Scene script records
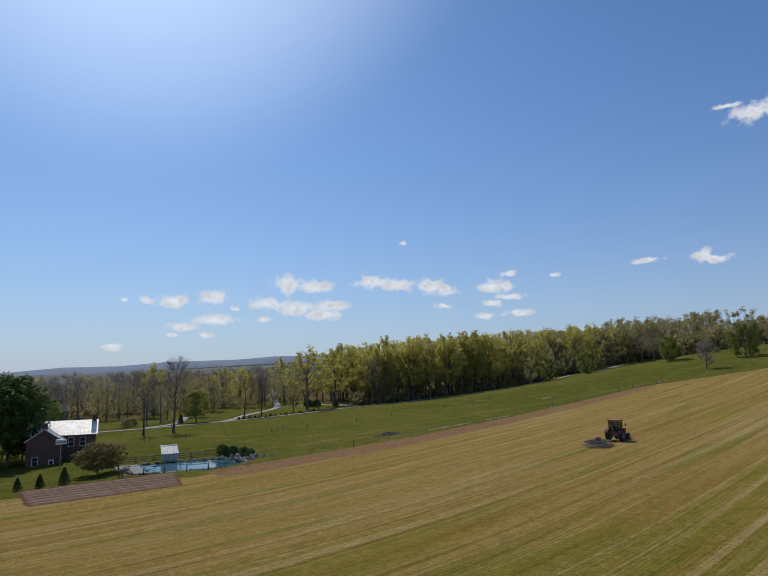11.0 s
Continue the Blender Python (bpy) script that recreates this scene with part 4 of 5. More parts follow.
def single_trees():
    rng = random.Random(9)
    spin = lambda: rng.uniform(0, 6.3)
    B, O, S, G, D, A = (KINDS[k] for k in ("bare", "olive", "spring", "green", "dark", "amber"))
    rows = [
        (B[0], 92.5, 365, 1.08, "tall bare tree with a forked trunk in the pasture"),
        (B[1], 84, 364.5, 0.85, "slim bare tree leaning in the pasture"),
        (KINDS["round"][0], 112, 406, 1.15, "round dense green tree on the lawn"),
        (A[0], 132.5, 411, 0.95, "old grey tree with sparse yellow leaves by the drive"),
        (A[1], 122, 440, 0.9, "grey tree with orange-tinged new leaves on the lawn"),
        (B[2], 138.5, 408, 0.85, "bare grey tree beside the driveway"),
        (A[0], 158, 420, 0.62, "small grey-green tree on the lawn"),
        (S[0], 167, 424, 1.0, "broad yellow-green tree beside the lane"),
        (B[1], 172, 423, 0.7, "leaning dark trunk with few leaves"),
        (S[2], 186, 432, 0.95, "broad yellow-green tree by the side drive"),
        (KINDS["blossom"][0], 178, 486, 1.2, "small tree covered in white blossom"),
        (B[0], 98, 420, 0.6, "thin bare tree near the lane"),
        (B[1], 104, 424, 0.65, "thin bare tree near the lane"),
        (O[1], 108, 430, 0.7, "thin olive tree near the lane"),
        (KINDS["dense"][0], 252, 290.5, 0.74, "small bare dense tree alone in the pasture"),
        (G[0], 276, 380, 1.15, "bushy green tree at the pasture's edge"),
        (G[1], 321, 392, 1.3, "bushy green tree at the pasture's edge"),
        (G[0], 286, 323, 1.05, "spreading low green tree in the pasture"),
        (G[1], 291, 326, 0.95, "spreading low green tree in the pasture"),
        (G[0], 283, 291.5, 1.3, "round green tree standing in the pasture"),
        (O[0], 268, 384, 0.7, "slim olive tree at the pasture's edge"),
        (O[2], 281, 384, 0.75, "slim olive tree at the pasture's edge"),
        (B[0], 300, 345, 0.62, "bare tree at the pasture's edge"),
        (B[1], 318, 350, 0.7, "bare tree at the pasture's edge"),
        (B[2], 345, 297, 0.5, "bare tree in the hedge line"),
        (G[1], 338, 286, 0.9, "green tree in the hedge line"),
        (B[0], 362, 283, 0.6, "bare tree in the hedge line"),
        (B[1], 378, 274, 0.62, "bare spreading tree in the hedge line"),
        (B[2], 392, 268, 0.45, "bare tree in the hedge line"),
        (G[0], 372, 279, 0.8, "green tree in the hedge line"),
        (G[1], 402, 262, 1.1, "green tree in the hedge line"),
        (O[0], 326, 300, 0.6, "olive tree in the hedge line"),
        (D[0], 48.8, 321, 0.86, "huge dark evergreen tree with a dense crown"),
        (D[1], 52, 330, 0.72, "dark evergreen tree behind the farmhouse"),
        (KINDS["broad"][0], 41.0, 317, 1.08, "wide leafy green tree beside the shed"),
        (G[0], 58, 345, 1.1, "green tree behind the farmhouse"),
        (G[1], 49, 340, 1.0, "green tree behind the farmhouse"),
        (KINDS["plum"][0], 41.5, 302, 0.8, "small plum-red tree beside the shed"),
        (KINDS["plum"][0], 66, 347, 0.9, "small plum-red tree behind the farmhouse"),
        (KINDS["apple"][0], 59.6, 289.5, 0.95, "round low tree with thin olive leaves on the lawn"),
        (B[2], -7.7, 299, 0.46, "bare dark tree before the arched barn"),
        (B[0], -72, 186, 0.78, "tall bare tree at the wood's edge"),
        (G[0], -96, 193, 1.15, "bright green tree at the wood's edge"),
        (G[1], -90, 190, 0.9, "bright green tree at the wood's edge"),
        (B[1], -50, 212, 0.7, "tall bare tree above the road"),
        (B[2], -43, 217, 0.6, "tall bare tree above the road"),
        (B[0], -41, 205, 0.5, "bare tree above the road"),
        (O[0], -33, 330, 0.55, "yellow-green tree at the bend of the road"),
        (A[1], -24, 336, 0.55, "yellow-green tree at the bend of the road"),
        (O[1], -52, 318, 0.6, "olive tree at the bend of the road"),
        (O[2], -44, 325, 0.55, "olive tree at the bend of the road"),
    ]
    for kind, x, y, s, label in rows:
        plant(kind, x, y, s, spin(), label, wide=1.3 if "broad" in label or "dense tree" in label else 1.0)
    shrubs = [("green", -32, 172, 1.7, "bright green roadside bush"), ("spring", -34, 176, 1.2, "bright green roadside bush"), ("spring", -26, 322, 1.5, "bright green bush beside the farm road"),
              ("dark", 81.6, 293.4, 0.85, "dark evergreen shrub among the pond rocks"), ("dark", 83.0, 291.6, 0.75, "dark evergreen shrub among the pond rocks"), ("dark", 84.2, 289.4, 0.7, "dark evergreen shrub among the pond rocks"), ("dark", 84.6, 287, 0.62, "olive shrub among the pond rocks"), ("dark", 82.6, 295, 0.65, "dark evergreen shrub among the pond rocks"),
              ("olive", 88.5, 408, 1.4, "broad pale bush beside the lane"), ("green", 92, 414, 1.1, "broad green bush beside the lane"), ("dark", 184, 429, 1.0, "clipped dark round bush by the drive"), ("dark", 178, 436, 1.5, "dark evergreen bush behind the lawn"), ("dark", 176, 440, 1.6, "dark evergreen bush behind the lawn"), ("cone", 107, 408, 1.6, "dark conical evergreen by the lane"),
              ("olive", 322, 322, 1.0, "low bush on the hillside")]
    for k, x, y, s, label in shrubs:
        plant(BUSH[k], x, y, s, spin(), label, "shrub", name="shrub")
    for k in range(16):
        x = 126 + k * 2.3
        plant(BUSH["olive" if k % 3 else "dark"], x, np.interp(x, [121, 155, 193], [395.5, 401, 410]) + 3.6 + rng.uniform(-0.4, 0.4), rng.uniform(0.35, 0.55), spin(), "low rough shrub of the hedge along the lane", "shrub", "low hedge along the lane", "shrub")
    for x, y in ((42.2, 283), (45.3, 284), (48.2, 284), (51, 284), (54.2, 284.5)):
        plant(BUSH["cone"], x, y, rng.uniform(0.85, 1.15), spin(), "clipped dark conical evergreen on the lawn", "shrub", "row of conical evergreens", "conical_evergreen")


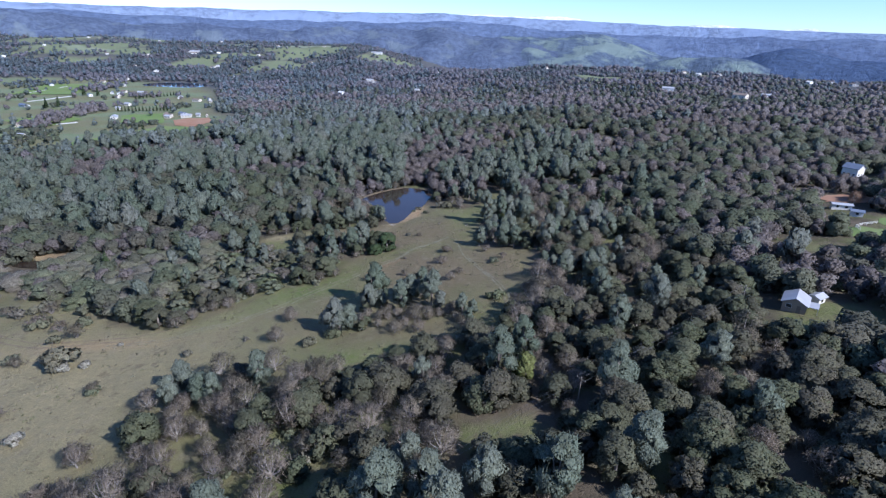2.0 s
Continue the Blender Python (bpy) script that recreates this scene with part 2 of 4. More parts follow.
def tri_mesh(name, verts, mat, tint=None, normals=None, lace=None):
    """A mesh of loose triangles: every three rows of verts are one. normals: soft ones, one a row."""
    n = len(verts) // 3
    me = bpy.data.meshes.new(name)
    me.vertices.add(3 * n)
    me.vertices.foreach_set("co", np.asarray(verts, np.float32).ravel())
    me.loops.add(3 * n)
    me.loops.foreach_set("vertex_index", np.arange(3 * n, dtype=np.int32))
    me.polygons.add(n)
    me.polygons.foreach_set("loop_start", np.arange(0, 3 * n, 3, dtype=np.int32))
    me.materials.append(mat)
    if tint is not None:
        me.attributes.new("tint", "FLOAT", "POINT").data.foreach_set("value", np.asarray(tint, np.float32))
    if lace is not None:
        me.attributes.new("lace", "FLOAT", "POINT").data.foreach_set("value", np.asarray(lace, np.float32))
    me.update(calc_edges=True)
    if normals is not None:
        me.attributes.new("custom_normal", "FLOAT_VECTOR", "POINT").data.foreach_set("vector", np.asarray(normals, np.float32).ravel())
    return me


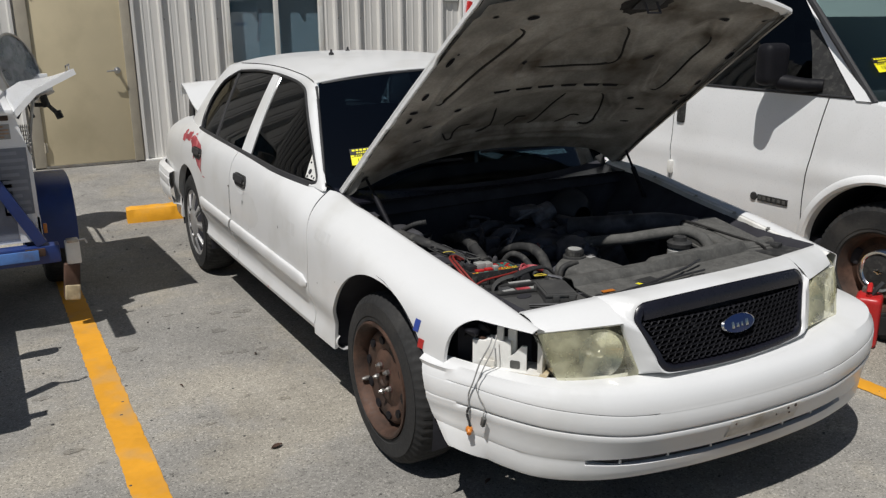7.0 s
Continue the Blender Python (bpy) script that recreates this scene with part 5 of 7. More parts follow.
for s in (-1, 1):
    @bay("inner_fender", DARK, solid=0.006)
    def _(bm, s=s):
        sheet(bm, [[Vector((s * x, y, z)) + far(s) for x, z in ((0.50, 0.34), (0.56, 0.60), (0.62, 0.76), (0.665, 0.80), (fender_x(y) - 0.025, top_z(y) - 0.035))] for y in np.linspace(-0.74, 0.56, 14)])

    @bay("fender_rail", RAW_WHITE if s > 0 else BLACK_TRIM, "stained white inner fender flange" if s > 0 else "", solid=0.003)
    def _(bm, s=s):
        sheet(bm, [[Vector((s * (fender_x(y) + dx), y, top_z(y) + dz)) + far(s) for dx, dz in ((-0.004, -0.008), (-0.016, -0.012), (-0.030, -0.020), (-0.034, -0.04))] for y in np.linspace(-0.80, 0.60, 30)])

    for y in (-0.62, -0.50, -0.30, -0.05, 0.25):
        @bay("fender_bolt", STEEL)
        def _(bm, s=s, y=y):
            lathe(bm, [(0.012, 0), (0.012, 0.003), (0.008, 0.003), (0.007, 0.010), (0.0001, 0.010)], Matrix.Translation(Vector((s * (fender_x(y) - 0.024), y, top_z(y) - 0.018)) + far(s)), 6)

    @bay("strut_tower", ENGINE)
    def _(bm, s=s):
        lathe(bm, [(0.17, -0.30), (0.155, -0.06), (0.14, -0.01), (0.11, 0.0), (0.05, 0.012), (0.0001, 0.014)], Matrix.Translation(Vector((s * 0.55, 0.10, 0.74)) + far(s)), 24)


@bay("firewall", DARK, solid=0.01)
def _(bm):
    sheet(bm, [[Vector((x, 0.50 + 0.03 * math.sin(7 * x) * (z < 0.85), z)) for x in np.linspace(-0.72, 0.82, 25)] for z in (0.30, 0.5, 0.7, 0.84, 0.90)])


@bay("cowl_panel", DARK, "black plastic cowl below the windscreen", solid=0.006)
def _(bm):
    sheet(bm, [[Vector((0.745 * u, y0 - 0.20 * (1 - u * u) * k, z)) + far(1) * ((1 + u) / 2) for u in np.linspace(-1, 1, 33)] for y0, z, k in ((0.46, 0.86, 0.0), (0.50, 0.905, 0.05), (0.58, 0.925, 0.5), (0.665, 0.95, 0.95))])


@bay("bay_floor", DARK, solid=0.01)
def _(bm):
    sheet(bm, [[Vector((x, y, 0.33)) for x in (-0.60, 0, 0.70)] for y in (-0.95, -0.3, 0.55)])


@bay("radiator", ENGINE)
def _(bm):
    box(bm, (0, -0.70, 0.55), (1.05, 0.08, 0.42), None, 0.01)


# sight shield over the radiator: a stepped, dusty plastic moulding
@bay("radiator_cover", GREY_PLASTIC, "dusty black plastic cover over the radiator", solid=0.004)
def _(bm):
    rows = []
    for x in np.linspace(-0.40, 0.66, 54):
        bend = 0.10 * (x / 0.7) ** 2
        step = 0.014 if -0.02 < x < 0.46 else 0.0
        rib = 0.006 * (abs((x * 8) % 1 - 0.5) < 0.12)
        rows.append([Vector((x, y + bend * k, z)) for y, z, k in ((-0.595, 0.77, 0.3), (-0.600, 0.826 + step, 0.3), (-0.612, 0.834 + step, 0.3), (-0.655, 0.836 + step + rib, 0.4), (-0.665, 0.828 + step * 0.5, 0.4), (-0.672, 0.812, 0.4), (-0.74, 0.806 + rib, 0.7), (-0.80, 0.803, 1.0), (-0.845, 0.806, 1.0), (-0.862, 0.79, 1.0))])
    sheet(bm, rows)


@bay("cover_tray", DUSTY_LID, "dusty plastic tray with a round hole", solid=0.004)
def _(bm):
    sheet(bm, [[Vector((x, y + 0.10 * (x / 0.7) ** 2, z)) for y, z in ((-0.585, 0.74), (-0.60, 0.785), (-0.70, 0.79), (-0.78, 0.785), (-0.86, 0.775))] for x in np.linspace(-0.69, -0.395, 12)])


@bay("tray_hole", DARK)
def _(bm):
    slab(bm, [(0.030 * math.cos(a), 0.020 * math.sin(a)) for a in np.linspace(0, 2 * math.pi, 21)[:-1]], Matrix.Translation((-0.574, -0.605, 0.7935)) @ Matrix.Rotation(0.2, 4, "Z"), 0.004)


@bay("latch_box", DUSTY_LID, "flat dusty black plastic box lid with clips")
def _(bm):
    t = Matrix.Translation((-0.473, -0.645, 0.816)) @ Matrix.Rotation(radians(-23), 4, "Z") @ Matrix.Rotation(radians(-3), 4, "X")
    r = t.to_3x3().to_4x4()
    box(bm, t.translation, (0.112, 0.190, 0.010), r, 0.004, 2)
    box(bm, t @ Vector((0, 0, 0.006)), (0.098, 0.174, 0.004), r, 0.002, 2)
    box(bm, t @ Vector((0, 0, -0.02)), (0.106, 0.182, 0.032), r, 0.003)
    for x, y, w, d in ((-0.02, -0.097, 0.022, 0.008), (0.035, -0.097, 0.022, 0.008), (-0.058, 0.05, 0.008, 0.02)):
        box(bm, t @ Vector((x, y, -0.010)), (w, d, 0.022), r, 0.002)


@bay("header_clip", BLACK_TRIM)
def _(bm):
    box(bm, (-0.412, -0.822, 0.822), (0.026, 0.05, 0.006), Matrix.Rotation(radians(12), 4, "X"), 0.002)


@bay("header_clip", BLACK_TRIM)
def _(bm):
    box(bm, (0.40, -0.815, 0.822), (0.026, 0.03, 0.006), Matrix.Rotation(radians(12), 4, "X"), 0.002)


for c, size, mat, turn in (((-0.185, -0.735, 0.8125), (0.015, 0.055, 0.002), "y", 25), ((-0.325, -0.75, 0.8125), (0.05, 0.018, 0.002), "o", -5), ((-0.135, -0.725, 0.8125), (0.10, 0.04, 0.0016), "g", 5)):
    @bay("label", {"y": TAG_YELLOW, "o": AMBER, "g": BLACK_PLASTIC}[mat])
    def _(bm, c=c, size=size, turn=turn):
        box(bm, c, size, Matrix.Rotation(radians(turn), 4, "Z"))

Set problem
Quote only the lines running from the line with "4. More parts follow." to the line with "sheet(bm, [[Vector((s * x, y, z))", ends included, exactly as they appear and without the pictures.

Written answer
Continue the Blender Python (bpy) script that recreates this scene with part 2 of 4. More parts follow.
def tri_mesh(name, verts, mat, tint=None, normals=None, lace=None):
    """A mesh of loose triangles: every three rows of verts are one. normals: soft ones, one a row."""
    n = len(verts) // 3
    me = bpy.data.meshes.new(name)
    me.vertices.add(3 * n)
    me.vertices.foreach_set("co", np.asarray(verts, np.float32).ravel())
    me.loops.add(3 * n)
    me.loops.foreach_set("vertex_index", np.arange(3 * n, dtype=np.int32))
    me.polygons.add(n)
    me.polygons.foreach_set("loop_start", np.arange(0, 3 * n, 3, dtype=np.int32))
    me.materials.append(mat)
    if tint is not None:
        me.attributes.new("tint", "FLOAT", "POINT").data.foreach_set("value", np.asarray(tint, np.float32))
    if lace is not None:
        me.attributes.new("lace", "FLOAT", "POINT").data.foreach_set("value", np.asarray(lace, np.float32))
    me.update(calc_edges=True)
    if normals is not None:
        me.attributes.new("custom_normal", "FLOAT_VECTOR", "POINT").data.foreach_set("vector", np.asarray(normals, np.float32).ravel())
    return me


7.0 s
Continue the Blender Python (bpy) script that recreates this scene with part 5 of 7. More parts follow.
for s in (-1, 1):
    @bay("inner_fender", DARK, solid=0.006)
    def _(bm, s=s):
        sheet(bm, [[Vector((s * x, y, z)) + far(s) for x, z in ((0.50, 0.34), (0.56, 0.60), (0.62, 0.76), (0.665, 0.80), (fender_x(y) - 0.025, top_z(y) - 0.035))] for y in np.linspace(-0.74, 0.56, 14)])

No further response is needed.